INFORMATION SUPPLIED =>

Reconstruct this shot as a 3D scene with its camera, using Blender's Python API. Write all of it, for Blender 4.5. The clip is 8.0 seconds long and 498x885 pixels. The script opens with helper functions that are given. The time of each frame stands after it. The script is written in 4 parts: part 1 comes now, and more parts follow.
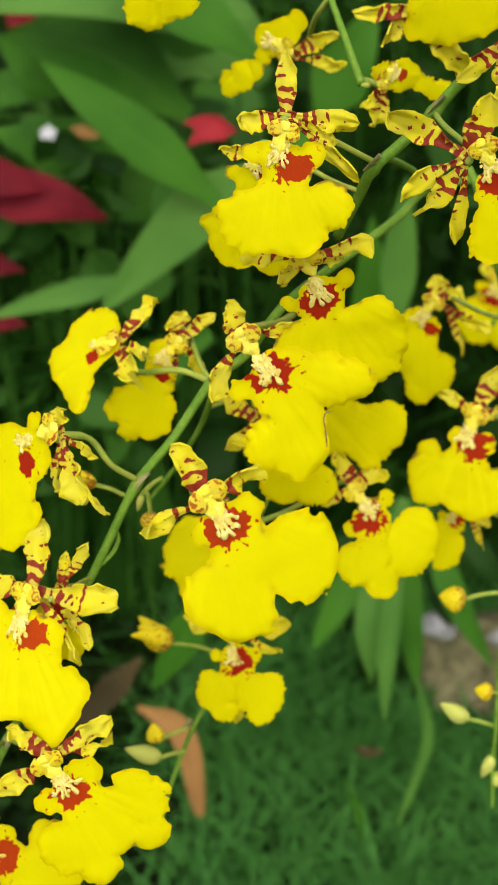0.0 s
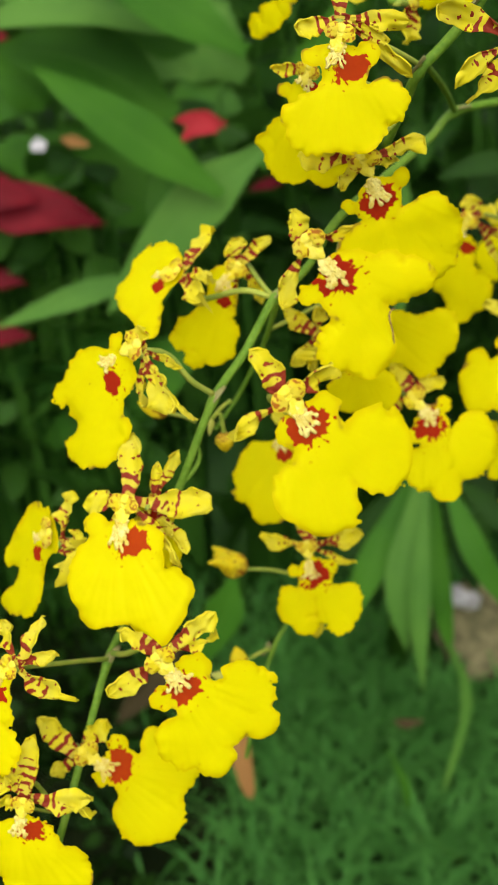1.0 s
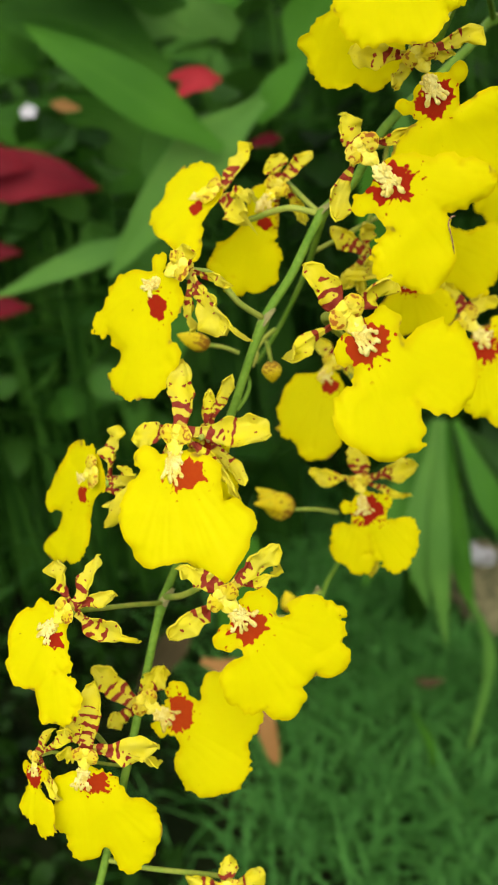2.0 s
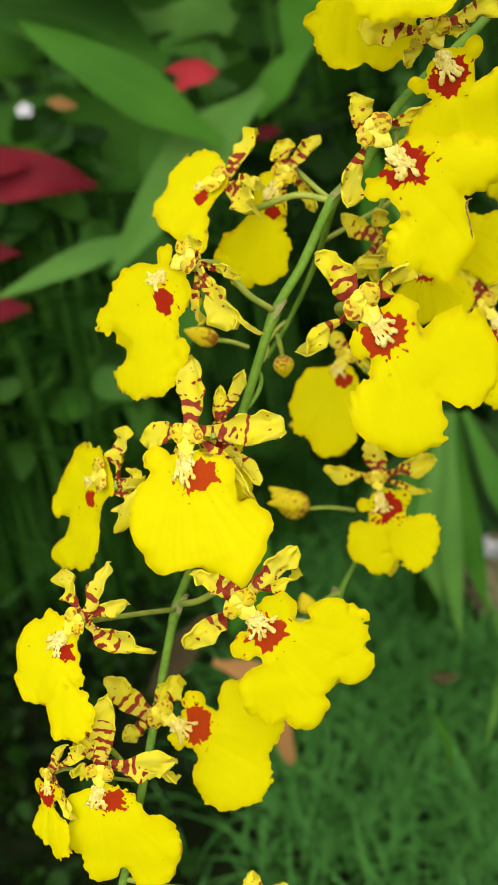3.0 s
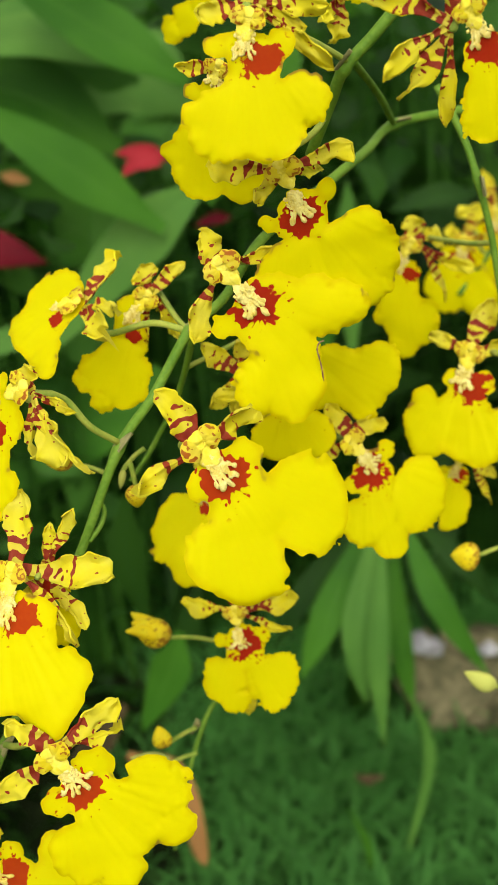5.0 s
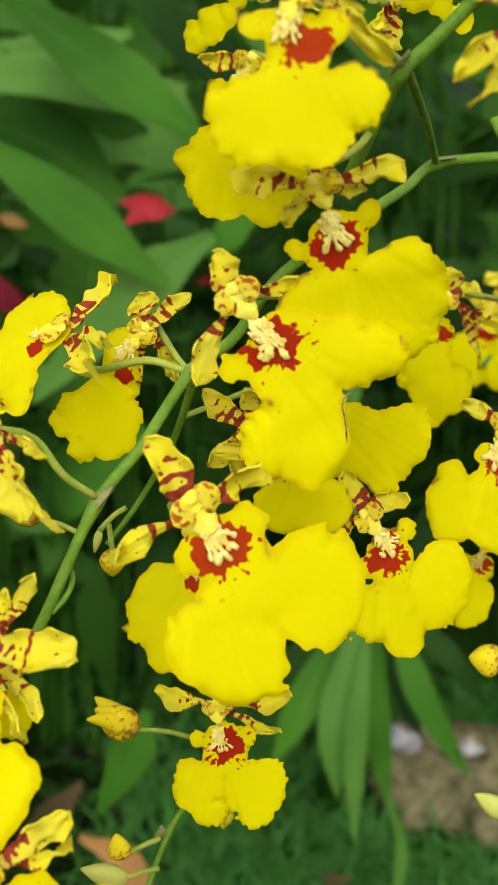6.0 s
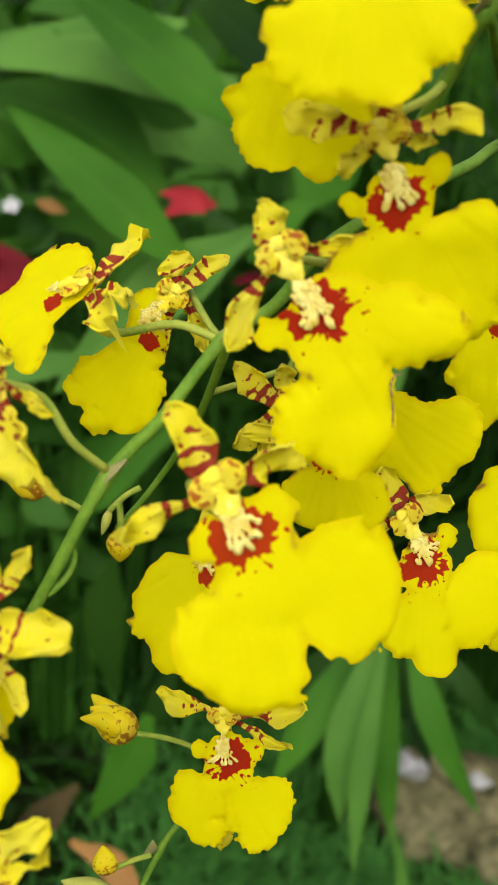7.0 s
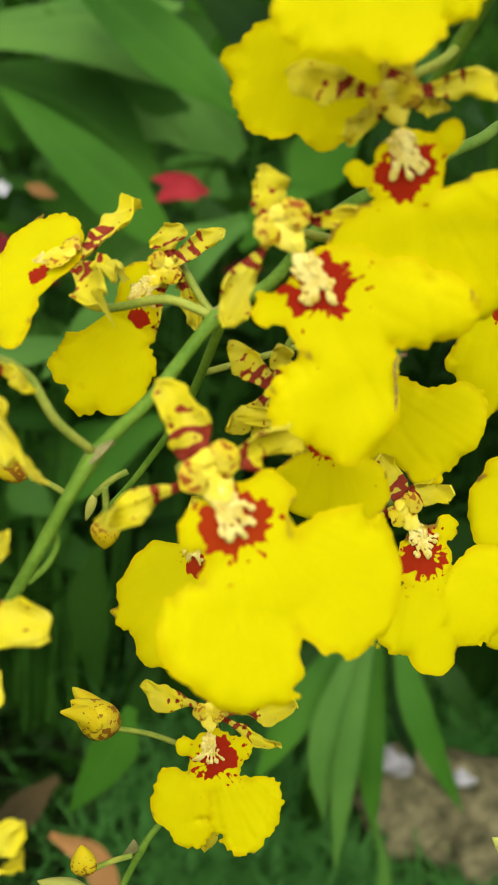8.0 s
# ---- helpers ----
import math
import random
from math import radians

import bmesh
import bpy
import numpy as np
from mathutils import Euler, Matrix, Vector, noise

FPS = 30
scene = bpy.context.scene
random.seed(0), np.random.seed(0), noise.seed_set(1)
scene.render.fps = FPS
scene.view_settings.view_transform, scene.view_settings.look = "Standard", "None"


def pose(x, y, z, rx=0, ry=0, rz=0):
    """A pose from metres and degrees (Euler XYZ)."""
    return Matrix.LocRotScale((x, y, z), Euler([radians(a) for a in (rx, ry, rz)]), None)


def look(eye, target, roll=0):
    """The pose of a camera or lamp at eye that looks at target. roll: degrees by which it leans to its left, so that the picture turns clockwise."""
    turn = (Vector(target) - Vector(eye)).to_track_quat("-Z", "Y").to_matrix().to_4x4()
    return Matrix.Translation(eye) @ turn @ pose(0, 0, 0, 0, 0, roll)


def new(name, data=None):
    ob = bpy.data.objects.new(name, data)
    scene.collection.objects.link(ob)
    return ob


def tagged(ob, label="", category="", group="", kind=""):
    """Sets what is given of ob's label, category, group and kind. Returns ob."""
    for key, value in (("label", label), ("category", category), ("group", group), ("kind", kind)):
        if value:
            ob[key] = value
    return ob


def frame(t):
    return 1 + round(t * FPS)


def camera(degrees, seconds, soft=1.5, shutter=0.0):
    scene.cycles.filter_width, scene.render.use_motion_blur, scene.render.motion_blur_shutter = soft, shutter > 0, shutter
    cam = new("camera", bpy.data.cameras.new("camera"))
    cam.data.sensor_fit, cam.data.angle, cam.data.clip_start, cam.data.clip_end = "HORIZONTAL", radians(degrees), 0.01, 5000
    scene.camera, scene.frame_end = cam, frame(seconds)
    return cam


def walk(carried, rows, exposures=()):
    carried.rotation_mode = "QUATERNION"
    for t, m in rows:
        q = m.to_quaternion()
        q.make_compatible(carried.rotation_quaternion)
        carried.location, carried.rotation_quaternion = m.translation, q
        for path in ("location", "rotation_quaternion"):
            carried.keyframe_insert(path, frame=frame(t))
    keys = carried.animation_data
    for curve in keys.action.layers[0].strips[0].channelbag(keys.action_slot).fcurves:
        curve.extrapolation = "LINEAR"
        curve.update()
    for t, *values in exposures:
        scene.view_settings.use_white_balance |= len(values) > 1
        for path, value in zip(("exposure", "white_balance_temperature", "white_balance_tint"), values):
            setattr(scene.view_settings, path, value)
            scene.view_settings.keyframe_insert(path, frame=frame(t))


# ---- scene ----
cam = camera(22.3, 8.0, soft=0.9)
PATH = [
    (0, 0.00000, 0.00000, 0.55000, 0.000, -24.999, 0.000),
    (0.5, -0.01170, -0.01340, 0.54400, -0.302, -24.268, -2.584),
    (1, -0.02010, -0.02270, 0.53330, -0.565, -24.035, -4.781),
    (1.5, -0.02730, -0.01870, 0.52280, -0.837, -24.362, -6.228),
    (2, -0.03510, -0.01170, 0.51780, -0.949, -25.075, -7.020),
    (2.2, -0.03850, -0.00578, 0.51630, -0.898, -25.195, -7.724),
    (3.3, -0.03406, -0.00124, 0.51246, -0.965, -25.186, -8.763),
    (3.5, -0.03090, -0.00260, 0.51130, -1.548, -24.961, -8.724),
    (4, -0.02170, -0.00410, 0.50900, -1.820, -24.526, -8.560),
    (4.5, -0.01200, -0.00470, 0.51390, -2.067, -23.816, -7.488),
    (5, -0.00880, 0.01250, 0.51940, -2.472, -22.334, -4.923),
    (5.2, -0.00919, 0.01803, 0.51737, -2.696, -21.786, -3.807),
    (6.3, -0.01129, 0.05799, 0.49888, -2.518, -18.711, 1.469),
    (6.5, -0.00470, 0.06060, 0.49640, -1.677, -18.796, 2.573),
    (7, -0.01090, 0.06930, 0.49100, -2.309, -18.548, 3.641),
    (7.5, -0.01100, 0.07530, 0.48660, -2.534, -18.615, 4.066),
    (8, -0.01140, 0.07840, 0.48630, -2.955, -18.820, 4.855),
]
# seconds, place, yaw, pitch, roll
walk(cam, [(t, pose(x, y, z, 0, 0, yaw) @ pose(0, 0, 0, 90 + pitch) @ pose(0, 0, 0, 0, 0, roll)) for t, x, y, z, yaw, pitch, roll in PATH])

# a close lens, focused on the flowers
cam.data.dof.use_dof = True
cam.data.dof.focus_distance = 0.230
cam.data.dof.aperture_fstop = 91.0 / 2.2

# ---- light: a bright overcast day ----
world = bpy.data.worlds.new("sky")
scene.world = world
world.use_nodes = True
wn = world.node_tree
sky = wn.nodes.new("ShaderNodeTexSky")
sky.sky_type, sky.sun_disc = "NISHITA", False
sky.sun_elevation, sky.sun_rotation = radians(43), radians(185)
sky.dust_density = 4.0
sky.ozone_density = 0.6
cloud = wn.nodes.new("ShaderNodeHueSaturation")
cloud.inputs["Saturation"].default_value = 0.05
wn.links.new(sky.outputs[0], cloud.inputs["Color"])
wn.links.new(cloud.outputs[0], wn.nodes["Background"].inputs[0])
wn.nodes["Background"].inputs[1].default_value = 0.17
sun = new("sun", bpy.data.lights.new("sun", "SUN"))
sun.data.energy, sun.data.angle, sun.data.color = 0.95, radians(70), (1.0, 0.985, 0.90)
sun.matrix_world = look((-0.25, -2.3, 2.9), (0, 0.3, 0.4))
scene.view_settings.exposure = 0.31


# ---- materials ----
class Nodes:
    """A short way to write node materials."""

    def __init__(self, name):
        self.mat = bpy.data.materials.new(name)
        self.mat.use_nodes = True
        self.t = self.mat.node_tree
        self.bsdf = self.t.nodes["Principled BSDF"]
        self.out = self.t.nodes["Material Output"]

    def node(self, kind, **ins):
        n = self.t.nodes.new(kind)
        for k, v in ins.items():
            self.put(n.inputs[k.replace("_", " ")], v)
        return n

    def put(self, socket, v):
        if isinstance(v, bpy.types.NodeSocket):
            self.t.links.new(v, socket)
        else:
            socket.default_value = v

    def math(self, op, a, b=0.0, c=0.0):
        n = self.t.nodes.new("ShaderNodeMath")
        n.operation = op
        for s, v in zip(n.inputs, (a, b, c)):
            self.put(s, v)
        return n.outputs[0]

    def noise(self, vec, scale, detail=3.0, rough=0.5):
        n = self.node("ShaderNodeTexNoise", Vector=vec, Scale=scale, Detail=detail, Roughness=rough)
        return n.outputs[0]

    def ramp(self, fac, lo, hi):
        n = self.t.nodes.new("ShaderNodeMapRange")
        n.interpolation_type = "SMOOTHSTEP"
        self.put(n.inputs[0], fac)
        n.inputs[1].default_value, n.inputs[2].default_value = lo, hi
        return n.outputs[0]

    def mix(self, fac, a, b):
        n = self.t.nodes.new("ShaderNodeMix")
        n.data_type = "RGBA"
        for s, v in zip((n.inputs[0], n.inputs[6], n.inputs[7]), (fac, a, b)):
            self.put(s, v)
        return n.outputs[2]

    def coords(self):
        """Object coordinates, shifted at random from object to object, and the plain ones."""
        tc = self.t.nodes.new("ShaderNodeTexCoord")
        oi = self.t.nodes.new("ShaderNodeObjectInfo")
        shift = self.math("MULTIPLY", oi.outputs["Random"], 40.0)
        comb = self.node("ShaderNodeCombineXYZ", X=shift, Y=shift, Z=shift)
        add = self.t.nodes.new("ShaderNodeVectorMath")
        self.t.links.new(tc.outputs["Object"], add.inputs[0])
        self.t.links.new(comb.outputs[0], add.inputs[1])
        return tc.outputs["Object"], add.outputs[0], oi.outputs["Random"]

    def bump(self, height, strength, distance):
        n = self.node("ShaderNodeBump", Height=height, Strength=strength, Distance=distance)
        self.t.links.new(n.outputs[0], self.bsdf.inputs["Normal"])

    def leafy(self, colour, through_colour, share):
        """Lets some light through a thin sheet."""
        tr = self.node("ShaderNodeBsdfTranslucent", Color=through_colour)
        mx = self.t.nodes.new("ShaderNodeMixShader")
        mx.inputs[0].default_value = share
        self.t.links.new(self.bsdf.outputs[0], mx.inputs[1])
        self.t.links.new(tr.outputs[0], mx.inputs[2])
        self.t.links.new(mx.outputs[0], self.out.inputs[0])
        self.put(self.bsdf.inputs["Base Color"], colour)


def rgb(r, g, b):
    return (r, g, b, 1.0)


YELLOW, YELLOW_DEEP, RED = rgb(0.82, 0.77, 0.0006), rgb(0.79, 0.72, 0.0006), rgb(0.44, 0.010, 0.008)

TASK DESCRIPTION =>
Please extract exactly the lines of the data, from the first through the line containing "import random", and add no pictures to the copy.

EXERCISE OUTPUT =>
Reconstruct this shot as a 3D scene with its camera, using Blender's Python API. Write all of it, for Blender 4.5. The clip is 8.0 seconds long and 498x885 pixels. The script opens with helper functions that are given. The time of each frame stands after it. The script is written in 4 parts: part 1 comes now, and more parts follow.
0.0 s
1.0 s
2.0 s
3.0 s
5.0 s
6.0 s
7.0 s
8.0 s
# ---- helpers ----
import math
import random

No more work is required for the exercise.